Metro: Last Light
From the moment it opens with minimalist delay-laden electric guitar echoing as if played at the opposite end of one of its deserted and derelict Moscow subway tunnels you know that Metro: Last Light is going to be something different – something special.
4A Games was on to a winner when they made Metro 2033 carefully blending the post-apocalyptic with survival-horror, FPS action and that stoic Eastern European pessimism and Metro: Last Light takes it that one step further bringing a game that revels in darkness kicking and screaming into the light.
Darkness is not your friend as you are reminded on a moment-by-moment basis. Unlike Splinter Cell where Sam Fisher makes the shadows his home in the same way as a spider makes its web, the Metro games throw at you a system of checks and balances – the darkness may hide you but there's plenty else out there that will suck away your precious ammunition and your life if you don't temper it with the careful use of light.
The balance of light and dark is everywhere in Metro: Last Light from the more blatant use in Artyom's adventures through the tunnels to the ways in which the game's characters and factions interact is is clear that, despite the darkness, Last Light's story is one about the shades of grey that need to be negotiated in order for the player to survive in the hostile environments they are thrust into.
Metro: Last Light picks up right where Metro 2033 leaves off sadly spoiling the ending of the previous game (which is well worth playing nonetheless) for anyone who has not yet experienced it. Artyom is sent out to follow up on rumours of a solitary remaining Dark One left over from the missile attack that destroyed their home and wiped them out.
Venturing out into the irradiated ruins of Moscow's Botanical Gardens with his sniper partner, Anna, Artyom soon finds himself a prisoner of the vicious Reich, a fascist faction in the Moscow Metro bent on protecting human purity in the face of radiation-related mutations. From there tracking the path of the Dark One which has also been captured leads him to uncover a conspiracy that threatens to plunge the fragile society that remains in subterranean Moscow into a savage and catastrophic war. To say any more about the story would ruin it but it winds its way through some of the most vibrant a creepy locations in video games from the richness of the artistic community in the Theatre Metro station to the haunting ruins of a crashed airliner on the streets of Moscow.
Artyom's journey is carefully punctuated by visions of the past; images of people who did not survive the nuclear attacks as Artyom did although it would be difficult to say exactly who was better off, the dead or those that survived. The game seems to depart quite heavily from the traditional level-level-boss game structure instead presenting each segment as a chapter in the story, some which contain more than one tense moment or 'boss' battle. Having the game presented in this way feels like a real step forward for storytelling in the medium of games and helps to draw the player further into the experience.

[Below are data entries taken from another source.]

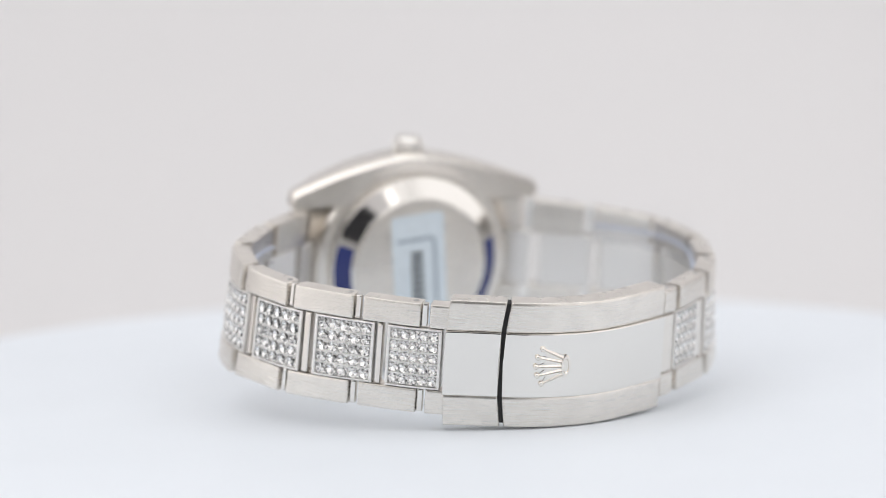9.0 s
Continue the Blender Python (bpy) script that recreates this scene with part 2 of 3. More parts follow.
def watch_case():
    bm = bmesh.new()
    xs = [-18.6, -18.5, -18.3] + [-18.2 + 36.4 * k / 72 for k in range(73)] + [18.3, 18.5, 18.6]
    for sgn in (1, -1):
        loops = []
        for x in xs:
            e = max(0.0, (abs(x) - 18.3) / 0.3) ** 2 * 0.25
            a, b, t, d = y_in(x) + e * 0.4, y_out(x) - e, z_top(x) - e, z_bottom(x) + e
            w = b - a
            g = min(0.1, w * 0.08)
            dp = 0.3 if abs(x) < 18.35 else 0.0
            c = min(chamfer(x), w * 0.5)
            f = b - c
            sec = [(a, d), (a, t - 0.12), (a + 0.1, t), (a + g + 0.05, t), (a + g + 0.1, t - dp), (f - 0.22, t - dp),
                   (f - 0.16, t - 0.02), (f - 0.02, t - 0.02), (f + 0.04, t - 0.06), (b - 0.06, t - 0.06 - 0.75 * c), (b, t - 0.2 - 0.75 * c),
                   (b + 0.04, (t + d) / 2), (b - 0.08, d + 0.7), (b - 0.6, d)]
            loops.append([(x, sgn * y, z) for y, z in sec])
        rings(bm, loops)
    lathe([(12.4, -0.9), (14.6, -0.9), (14.75, -1.05), (14.75, -5.9), (14.3, -6.4), (11.0, -6.6), (11.0, -4.5), (12.4, -4.0)], 96, bm)
    case = wpart("case", bm, satin, "polished steel middle case with four gem-set lugs")
    # lug stones: a row of large ones, then ever smaller ones in the room that is left
    def field(x):
        return max(y_in(x), math.sqrt(max(0.0, 15.1 ** 2 - x * x))) + 0.15, y_out(x) - min(chamfer(x), (y_out(x) - y_in(x)) * 0.5) - 0.2
    pick = random.Random(11)
    beads = bmesh.new()
    for sx in (1, -1):
        for sy in (1, -1):
            done = []
            want = [(17.75, 0.5, 1.05), (16.5, 0.5, 1.15), (15.1, 0.5, 1.35), (13.45, 0.5, 1.7), (12.0, 0.85, 1.05)]
            for x, f, size in want:
                lo, hi = field(x)
                done.append((x, lo + (hi - lo) * f, size))
            for size, tries in ((1.0, 500), (0.8, 700), (0.62, 900), (0.48, 900), (0.3, 900)):
                for _ in range(tries):
                    x = pick.uniform(6.2, 18.15)
                    lo, hi = field(x)
                    if hi - lo < size * 0.75:
                        continue
                    y = pick.uniform(lo + size * 0.38, max(lo + size * 0.38, hi - size * 0.38))
                    if all(math.hypot(x - a, y - b) > (size + c) * 0.47 for a, b, c in done):
                        done.append((x, y, size))
            for x, y, size in done:
                slope = (z_top(x + 0.1) - z_top(x - 0.1)) / 0.2
                if size < 0.35:
                    ball(beads, (sx * x, sy * y, z_top(x) - 0.12), 0.15, 6)
                else:
                    stone(case, (sx * x, sy * y, z_top(x) + 0.02 - 0.1 * (size < 0.9)), (-slope * sx, 0.05 * sy, 1), size * 1.07)
    tagged(part("bead_setting", beads, setting, case), kind="stuff")
    return case


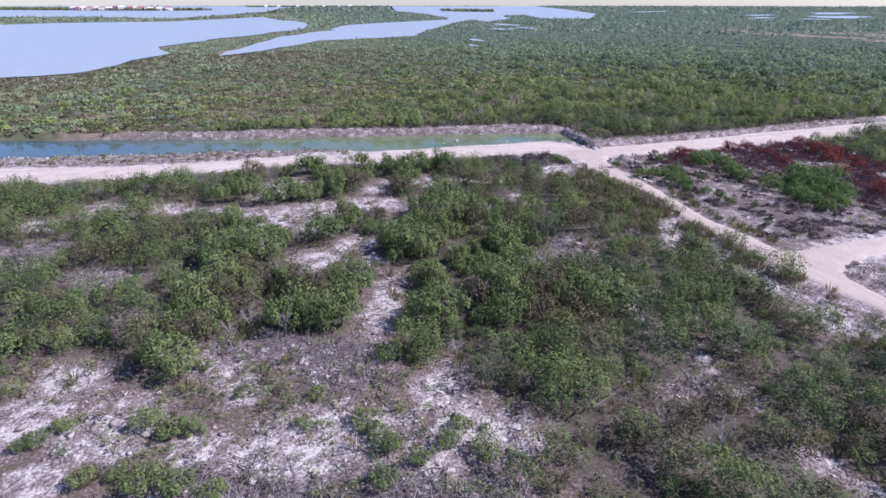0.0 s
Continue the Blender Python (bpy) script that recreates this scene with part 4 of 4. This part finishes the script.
def scorched_scrub():
    r = np.random.default_rng(41)
    x, y = scattered(66, 106, 48, 86, 0.95, 43)
    fringe = outline_distance(x, y, SCORCHED)
    keep = (fringe < 0.3) | ((fringe < 7) & (x < 84) & (y < 78) & (r.uniform(size=len(x)) < 0.55 * smooth(7.5, 1, fringe)))
    keep &= (outline_distance(x, y, ROADWAY) > 0.8) & (patch_value(x, y, WHITE_RUBBLE, -60) > 0.85)
    keep &= clear_of(x, y, EAST_LARGE, 0.8) & (r.uniform(size=len(x)) < 0.5 + 0.85 * fbm(x, y, 4.0, 45))
    x, y = x[keep], y[keep]
    glow = fbm(x, y, 5.0, 47)
    radius, height = r.uniform(0.5, 1.1, len(x)), r.uniform(0.5, 1.4, len(x))
    joined_plants("scorched_scrub", x, y, radius, height, np.clip(1.5 * (glow - 0.50) + 0.24 * smooth(-5, -1, outline_distance(x, y, SCORCHED)) * (y > 66) + 0.12 * r.normal(size=len(x)), 0, 1), 210, 0.115, RED,
                  "low scorched scrub with dead maroon leaves", "scrub", 900)


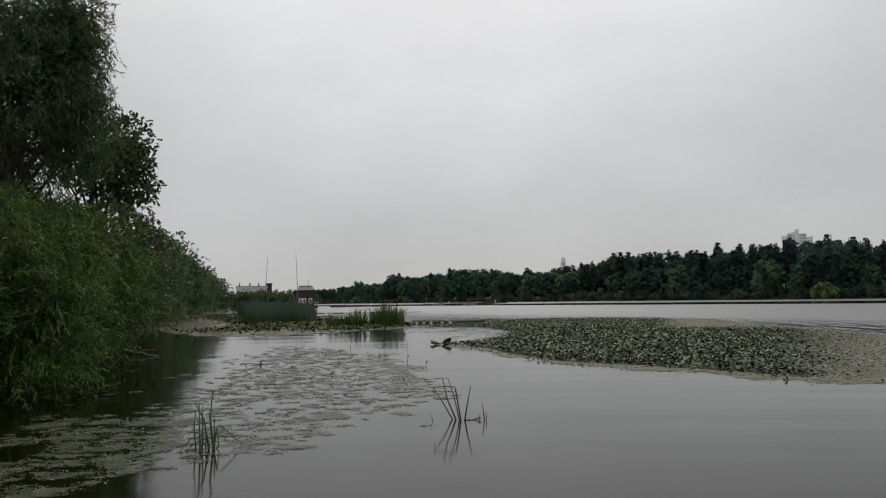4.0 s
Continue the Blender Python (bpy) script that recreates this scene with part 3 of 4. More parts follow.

It is all made more haunting by the effort that 4A Games has put into producing the latest version of their own game engine. It recreates in exquisite detail the post-apocalyptic world of the Moscow underground in a spectacular fashion. Lighting effects in particular play their part in a game which the player's most reliable source of light is a cigarette lighter and a headlamp recharged by a hand-cranked dynamo. Even the humble Xbox 360 hardware produces a game that is a visual treat at every turn and the engine really shows just how much can still be squeezed out of console hardware that is now pushing eight years old.
With such a beautiful and tensely haunting world there is only one way to truly get the best experience out of it and that is with the Ranger Mode which makes its welcome return from the first game. Almost all traces of the game HUD are removed in this difficulty setting allowing players to immerse themselves deeper into the game. There is nothing more terrifying than fending off wave after wave of giant mutated rats and hearing the hollow click of a gun that has run out of ammunition. It serves to underline the dangerous atmosphere and the fragility of Artyom's existence far better than any other more traditional survival-horror has done before.
With the quality of Metro: Last Light it is hard not to wonder if it could have helped to turn around THQ's fortunes had it been ready for release some time last year. It certainly stands as a testament to what a smaller studio with a tighter budget can achieve under especially trying circumstances.
There is no question that Metro: Last Light is one of this year's must-play titles. Only one question remains: Do you play it in daylight or do you turn off the lights, draw the curtains and allow yourself to be sucked deeply into this terrifying masterpiece? We would suggest that you do because you'll have trouble playing a better FPS this year so you might as well make the most of it.